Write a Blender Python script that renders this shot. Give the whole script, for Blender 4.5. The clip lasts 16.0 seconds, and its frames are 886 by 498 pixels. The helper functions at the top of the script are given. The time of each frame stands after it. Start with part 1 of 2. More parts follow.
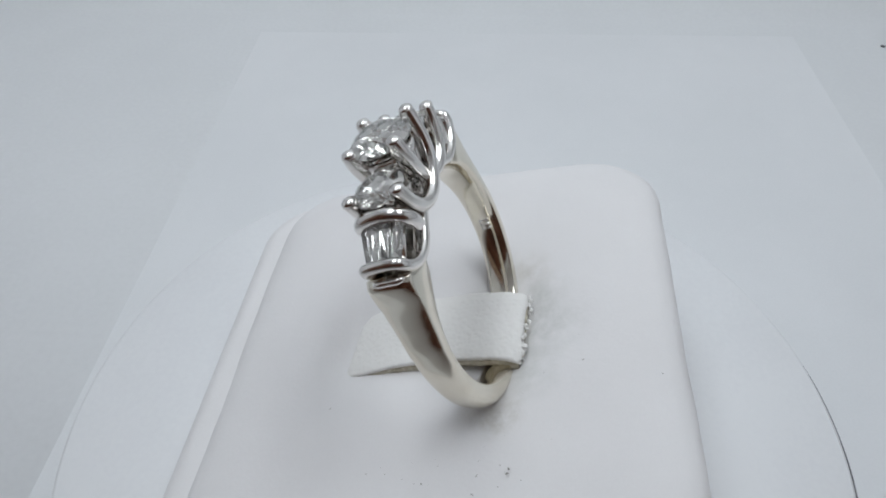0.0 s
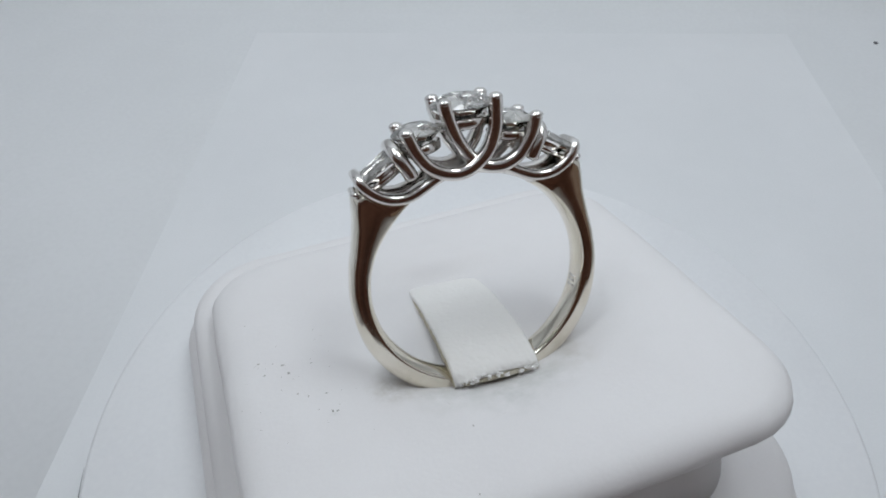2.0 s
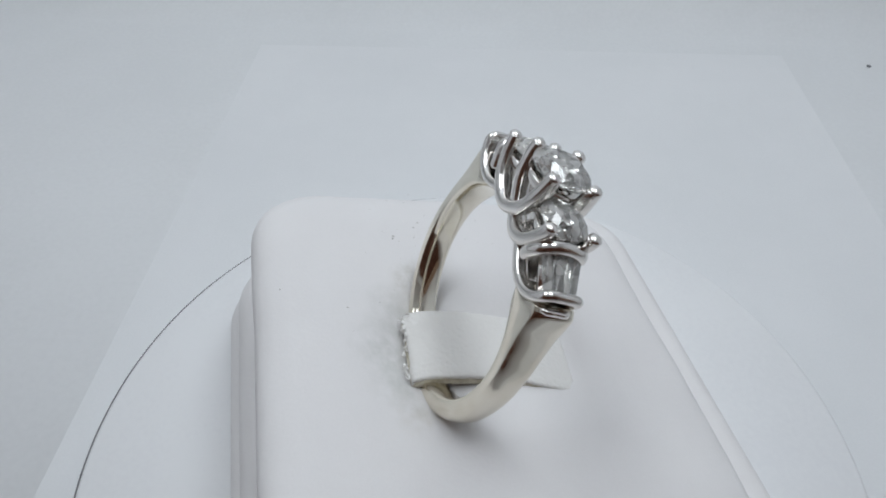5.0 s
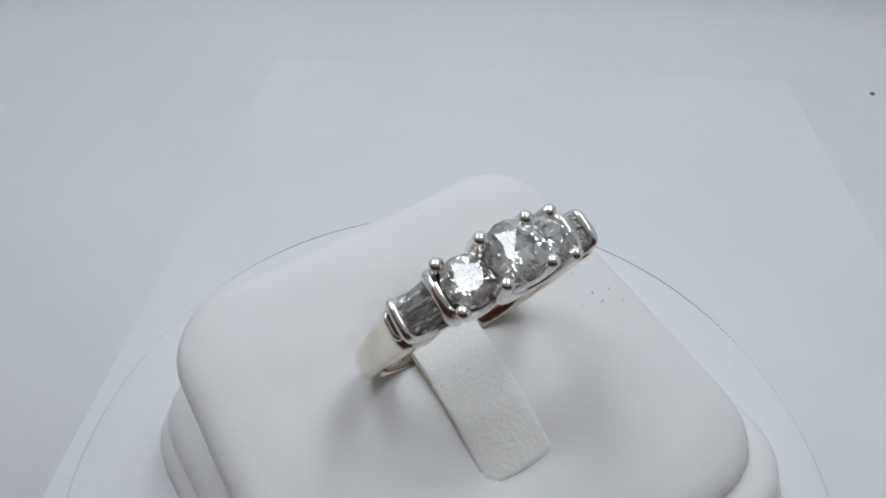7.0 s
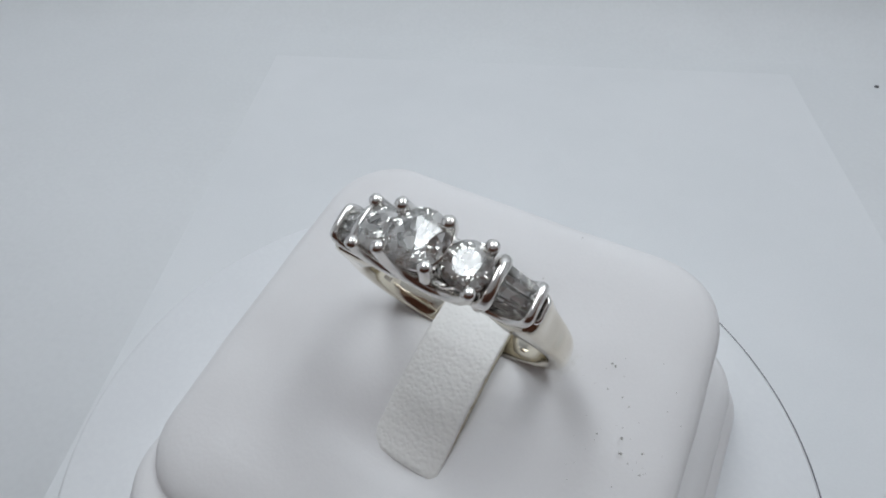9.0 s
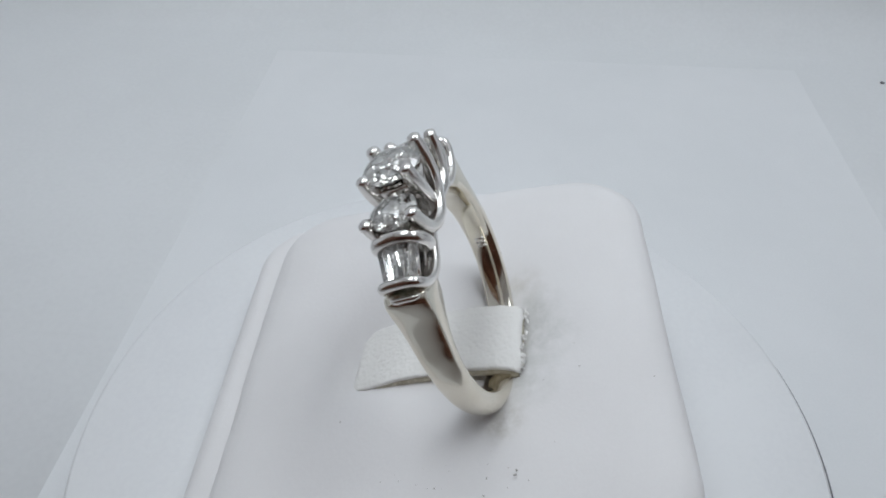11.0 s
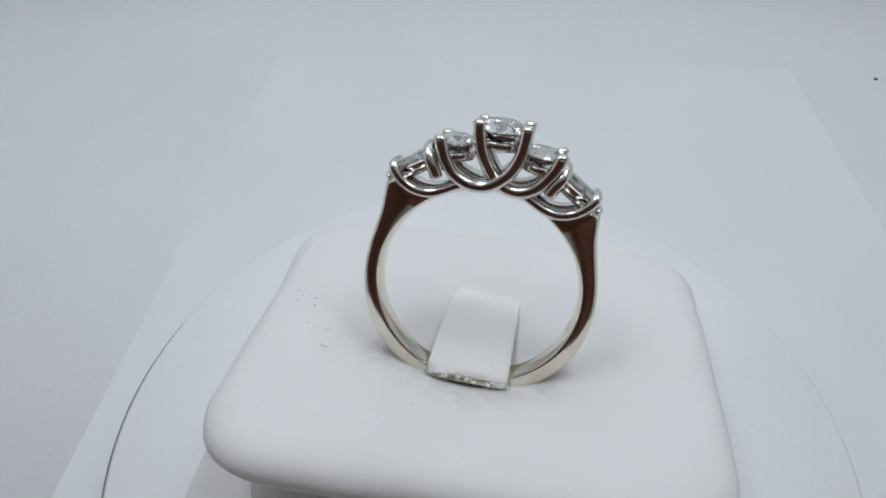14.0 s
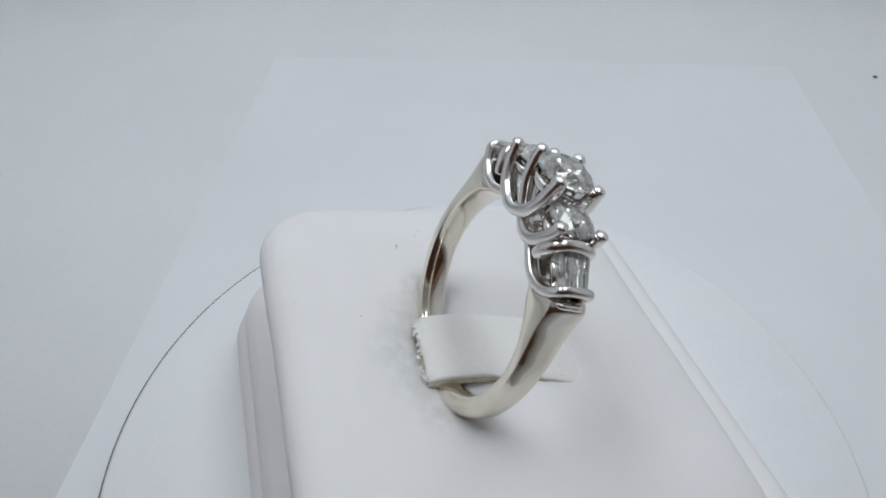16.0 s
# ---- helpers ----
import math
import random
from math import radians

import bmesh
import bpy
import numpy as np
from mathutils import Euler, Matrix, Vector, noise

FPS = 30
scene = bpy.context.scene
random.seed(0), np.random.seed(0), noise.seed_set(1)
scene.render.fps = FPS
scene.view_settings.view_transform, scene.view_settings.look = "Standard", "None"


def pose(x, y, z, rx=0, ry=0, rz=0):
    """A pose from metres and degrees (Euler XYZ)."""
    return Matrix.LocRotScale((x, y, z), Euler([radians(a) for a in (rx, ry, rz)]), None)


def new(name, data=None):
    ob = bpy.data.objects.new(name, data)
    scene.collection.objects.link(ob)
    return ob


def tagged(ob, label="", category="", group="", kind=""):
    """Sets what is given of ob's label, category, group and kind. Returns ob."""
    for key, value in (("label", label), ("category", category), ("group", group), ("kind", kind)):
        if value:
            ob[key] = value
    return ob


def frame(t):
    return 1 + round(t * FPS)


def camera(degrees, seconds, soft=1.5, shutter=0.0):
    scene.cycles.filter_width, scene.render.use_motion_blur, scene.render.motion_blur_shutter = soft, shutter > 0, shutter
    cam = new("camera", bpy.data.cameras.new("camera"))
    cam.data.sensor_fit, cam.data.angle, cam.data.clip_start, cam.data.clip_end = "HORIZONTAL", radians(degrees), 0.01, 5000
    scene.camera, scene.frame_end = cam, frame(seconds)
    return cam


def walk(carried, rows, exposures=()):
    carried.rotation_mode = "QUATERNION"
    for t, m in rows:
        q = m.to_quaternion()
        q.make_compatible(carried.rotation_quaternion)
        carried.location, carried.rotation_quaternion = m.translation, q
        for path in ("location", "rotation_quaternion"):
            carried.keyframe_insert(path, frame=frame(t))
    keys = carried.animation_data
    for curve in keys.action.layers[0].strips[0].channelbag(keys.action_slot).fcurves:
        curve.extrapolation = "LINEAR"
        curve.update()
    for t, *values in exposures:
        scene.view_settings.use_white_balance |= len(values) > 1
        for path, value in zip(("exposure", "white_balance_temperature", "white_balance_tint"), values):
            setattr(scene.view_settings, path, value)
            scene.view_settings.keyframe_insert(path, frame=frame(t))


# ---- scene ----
MM = 0.001
cam = camera(68.26, 16.0, soft=1.8)
walk(cam, [
    (0, pose(0.00065, -0.03823, 0.08883, 43.47, 0.34, 3.36)),
    (0.5, pose(0.00030, -0.03834, 0.08908, 43.30, 0.24, 3.15)),
    (1, pose(-0.00009, -0.03841, 0.08912, 43.31, 0.06, 3.12)),
    (1.5, pose(-0.00039, -0.03835, 0.08923, 43.16, 0.12, 2.95)),
    (2, pose(-0.00066, -0.03842, 0.08919, 43.36, 0.32, 2.54)),
    (2.5, pose(-0.00091, -0.03856, 0.08915, 43.42, 0.39, 2.49)),
    (3, pose(-0.00129, -0.03874, 0.08922, 43.56, 0.09, 2.66)),
    (3.2, pose(-0.00132, -0.03882, 0.08920, 43.60, -0.03, 2.65)),
    (5.3, pose(-0.00036, -0.03989, 0.09117, 44.79, -0.66, 3.34)),
    (5.5, pose(-0.00025, -0.03992, 0.09217, 45.05, -0.76, 3.49)),
    (6, pose(-0.00006, -0.04066, 0.09269, 45.42, -1.08, 4.10)),
    (6.5, pose(-0.00015, -0.04118, 0.09306, 45.36, -1.24, 4.45)),
    (7, pose(0.00002, -0.04118, 0.09303, 45.40, -1.15, 4.62)),
    (7.5, pose(0.00027, -0.04103, 0.09301, 45.44, -1.10, 4.77)),
    (8, pose(0.00032, -0.04095, 0.09296, 45.32, -0.95, 4.64)),
    (8.5, pose(0.00053, -0.04101, 0.09302, 45.15, -0.89, 4.67)),
    (9, pose(0.00057, -0.04103, 0.09302, 45.01, -0.72, 4.71)),
    (9.5, pose(0.00071, -0.04087, 0.09276, 44.81, -0.69, 4.55)),
    (9.7, pose(0.00072, -0.04082, 0.09266, 44.75, -0.68, 4.52)),
    (11.8, pose(0.00084, -0.04131, 0.09128, 45.11, -0.73, 5.20)),
    (12, pose(0.00088, -0.04148, 0.09134, 45.08, -0.74, 5.15)),
    (12.5, pose(0.00057, -0.04283, 0.09229, 45.00, -0.68, 4.81)),
    (13, pose(0.00042, -0.04293, 0.09227, 45.19, -0.53, 4.67)),
    (13.5, pose(0.00031, -0.04300, 0.09219, 45.36, -0.34, 4.45)),
    (14, pose(0.00012, -0.04310, 0.09218, 45.38, -0.16, 4.29)),
    (14.5, pose(-0.00012, -0.04326, 0.09235, 45.48, 0.02, 4.13)),
    (15, pose(-0.00029, -0.04291, 0.09218, 45.38, 0.07, 4.08)),
    (15.5, pose(-0.00044, -0.04260, 0.09193, 45.35, -0.02, 4.04)),
    (16, pose(-0.00052, -0.04230, 0.09206, 45.32, -0.02, 3.87)),
])

TURN_RATE = 32.30   # degrees a second, clockwise from above
TURN_ZERO = 8.119   # the moment at which the stand faces the lens


def spin(t):
    """The turntable's turn about the upright axis."""
    return pose(0, 0, 0, 0, 0, -TURN_RATE * (t - TURN_ZERO))


# ---- light: a small photo box with lit roof panel, open to a dim room in front ----
world = bpy.data.worlds.new("world")
world.use_nodes = True
bg = world.node_tree.nodes["Background"]
bg.inputs[0].default_value = (0.53, 0.385, 0.31, 1)
bg.inputs[1].default_value = 0.25
scene.world = world
scene.view_settings.exposure = 0.0


def area(name, m, sx, sy, watts, colour):
    data = bpy.data.lights.new(name, "AREA")
    data.shape, data.size, data.size_y, data.energy, data.color = "RECTANGLE", sx, sy, watts, colour
    ob = new(name, data)
    ob.matrix_world = m
    return ob


for side in (-1, 1):
    area("roof_strip", pose(0.094 * side, 0.054, 0.315, 17, 6 * side), 0.07, 0.2, 0.257, (0.868, 0.925, 0.98))


# ---- materials ----
def material(name):
    m = bpy.data.materials.new(name)
    m.use_nodes = True
    return m, m.node_tree, m.node_tree.nodes["Principled BSDF"]


def add(tree, kind, **values):
    n = tree.nodes.new(kind)
    for k, v in values.items():
        n.inputs[k].default_value = v
    return n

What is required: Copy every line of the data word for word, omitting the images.

Expected answer:
Write a Blender Python script that renders this shot. Give the whole script, for Blender 4.5. The clip lasts 16.0 seconds, and its frames are 886 by 498 pixels. The helper functions at the top of the script are given. The time of each frame stands after it. Start with part 1 of 2. More parts follow.
0.0 s
2.0 s
5.0 s
7.0 s
9.0 s
11.0 s
14.0 s
16.0 s
# ---- helpers ----
import math
import random
from math import radians

import bmesh
import bpy
import numpy as np
from mathutils import Euler, Matrix, Vector, noise

FPS = 30
scene = bpy.context.scene
random.seed(0), np.random.seed(0), noise.seed_set(1)
scene.render.fps = FPS
scene.view_settings.view_transform, scene.view_settings.look = "Standard", "None"


def pose(x, y, z, rx=0, ry=0, rz=0):
    """A pose from metres and degrees (Euler XYZ)."""
    return Matrix.LocRotScale((x, y, z), Euler([radians(a) for a in (rx, ry, rz)]), None)


def new(name, data=None):
    ob = bpy.data.objects.new(name, data)
    scene.collection.objects.link(ob)
    return ob


def tagged(ob, label="", category="", group="", kind=""):
    """Sets what is given of ob's label, category, group and kind. Returns ob."""
    for key, value in (("label", label), ("category", category), ("group", group), ("kind", kind)):
        if value:
            ob[key] = value
    return ob


def frame(t):
    return 1 + round(t * FPS)


def camera(degrees, seconds, soft=1.5, shutter=0.0):
    scene.cycles.filter_width, scene.render.use_motion_blur, scene.render.motion_blur_shutter = soft, shutter > 0, shutter
    cam = new("camera", bpy.data.cameras.new("camera"))
    cam.data.sensor_fit, cam.data.angle, cam.data.clip_start, cam.data.clip_end = "HORIZONTAL", radians(degrees), 0.01, 5000
    scene.camera, scene.frame_end = cam, frame(seconds)
    return cam


def walk(carried, rows, exposures=()):
    carried.rotation_mode = "QUATERNION"
    for t, m in rows:
        q = m.to_quaternion()
        q.make_compatible(carried.rotation_quaternion)
        carried.location, carried.rotation_quaternion = m.translation, q
        for path in ("location", "rotation_quaternion"):
            carried.keyframe_insert(path, frame=frame(t))
    keys = carried.animation_data
    for curve in keys.action.layers[0].strips[0].channelbag(keys.action_slot).fcurves:
        curve.extrapolation = "LINEAR"
        curve.update()
    for t, *values in exposures:
        scene.view_settings.use_white_balance |= len(values) > 1
        for path, value in zip(("exposure", "white_balance_temperature", "white_balance_tint"), values):
            setattr(scene.view_settings, path, value)
            scene.view_settings.keyframe_insert(path, frame=frame(t))


# ---- scene ----
MM = 0.001
cam = camera(68.26, 16.0, soft=1.8)
walk(cam, [
    (0, pose(0.00065, -0.03823, 0.08883, 43.47, 0.34, 3.36)),
    (0.5, pose(0.00030, -0.03834, 0.08908, 43.30, 0.24, 3.15)),
    (1, pose(-0.00009, -0.03841, 0.08912, 43.31, 0.06, 3.12)),
    (1.5, pose(-0.00039, -0.03835, 0.08923, 43.16, 0.12, 2.95)),
    (2, pose(-0.00066, -0.03842, 0.08919, 43.36, 0.32, 2.54)),
    (2.5, pose(-0.00091, -0.03856, 0.08915, 43.42, 0.39, 2.49)),
    (3, pose(-0.00129, -0.03874, 0.08922, 43.56, 0.09, 2.66)),
    (3.2, pose(-0.00132, -0.03882, 0.08920, 43.60, -0.03, 2.65)),
    (5.3, pose(-0.00036, -0.03989, 0.09117, 44.79, -0.66, 3.34)),
    (5.5, pose(-0.00025, -0.03992, 0.09217, 45.05, -0.76, 3.49)),
    (6, pose(-0.00006, -0.04066, 0.09269, 45.42, -1.08, 4.10)),
    (6.5, pose(-0.00015, -0.04118, 0.09306, 45.36, -1.24, 4.45)),
    (7, pose(0.00002, -0.04118, 0.09303, 45.40, -1.15, 4.62)),
    (7.5, pose(0.00027, -0.04103, 0.09301, 45.44, -1.10, 4.77)),
    (8, pose(0.00032, -0.04095, 0.09296, 45.32, -0.95, 4.64)),
    (8.5, pose(0.00053, -0.04101, 0.09302, 45.15, -0.89, 4.67)),
    (9, pose(0.00057, -0.04103, 0.09302, 45.01, -0.72, 4.71)),
    (9.5, pose(0.00071, -0.04087, 0.09276, 44.81, -0.69, 4.55)),
    (9.7, pose(0.00072, -0.04082, 0.09266, 44.75, -0.68, 4.52)),
    (11.8, pose(0.00084, -0.04131, 0.09128, 45.11, -0.73, 5.20)),
    (12, pose(0.00088, -0.04148, 0.09134, 45.08, -0.74, 5.15)),
    (12.5, pose(0.00057, -0.04283, 0.09229, 45.00, -0.68, 4.81)),
    (13, pose(0.00042, -0.04293, 0.09227, 45.19, -0.53, 4.67)),
    (13.5, pose(0.00031, -0.04300, 0.09219, 45.36, -0.34, 4.45)),
    (14, pose(0.00012, -0.04310, 0.09218, 45.38, -0.16, 4.29)),
    (14.5, pose(-0.00012, -0.04326, 0.09235, 45.48, 0.02, 4.13)),
    (15, pose(-0.00029, -0.04291, 0.09218, 45.38, 0.07, 4.08)),
    (15.5, pose(-0.00044, -0.04260, 0.09193, 45.35, -0.02, 4.04)),
    (16, pose(-0.00052, -0.04230, 0.09206, 45.32, -0.02, 3.87)),
])

TURN_RATE = 32.30   # degrees a second, clockwise from above
TURN_ZERO = 8.119   # the moment at which the stand faces the lens


def spin(t):
    """The turntable's turn about the upright axis."""
    return pose(0, 0, 0, 0, 0, -TURN_RATE * (t - TURN_ZERO))


# ---- light: a small photo box with lit roof panel, open to a dim room in front ----
world = bpy.data.worlds.new("world")
world.use_nodes = True
bg = world.node_tree.nodes["Background"]
bg.inputs[0].default_value = (0.53, 0.385, 0.31, 1)
bg.inputs[1].default_value = 0.25
scene.world = world
scene.view_settings.exposure = 0.0


def area(name, m, sx, sy, watts, colour):
    data = bpy.data.lights.new(name, "AREA")
    data.shape, data.size, data.size_y, data.energy, data.color = "RECTANGLE", sx, sy, watts, colour
    ob = new(name, data)
    ob.matrix_world = m
    return ob


for side in (-1, 1):
    area("roof_strip", pose(0.094 * side, 0.054, 0.315, 17, 6 * side), 0.07, 0.2, 0.257, (0.868, 0.925, 0.98))


# ---- materials ----
def material(name):
    m = bpy.data.materials.new(name)
    m.use_nodes = True
    return m, m.node_tree, m.node_tree.nodes["Principled BSDF"]


def add(tree, kind, **values):
    n = tree.nodes.new(kind)
    for k, v in values.items():
        n.inputs[k].default_value = v
    return n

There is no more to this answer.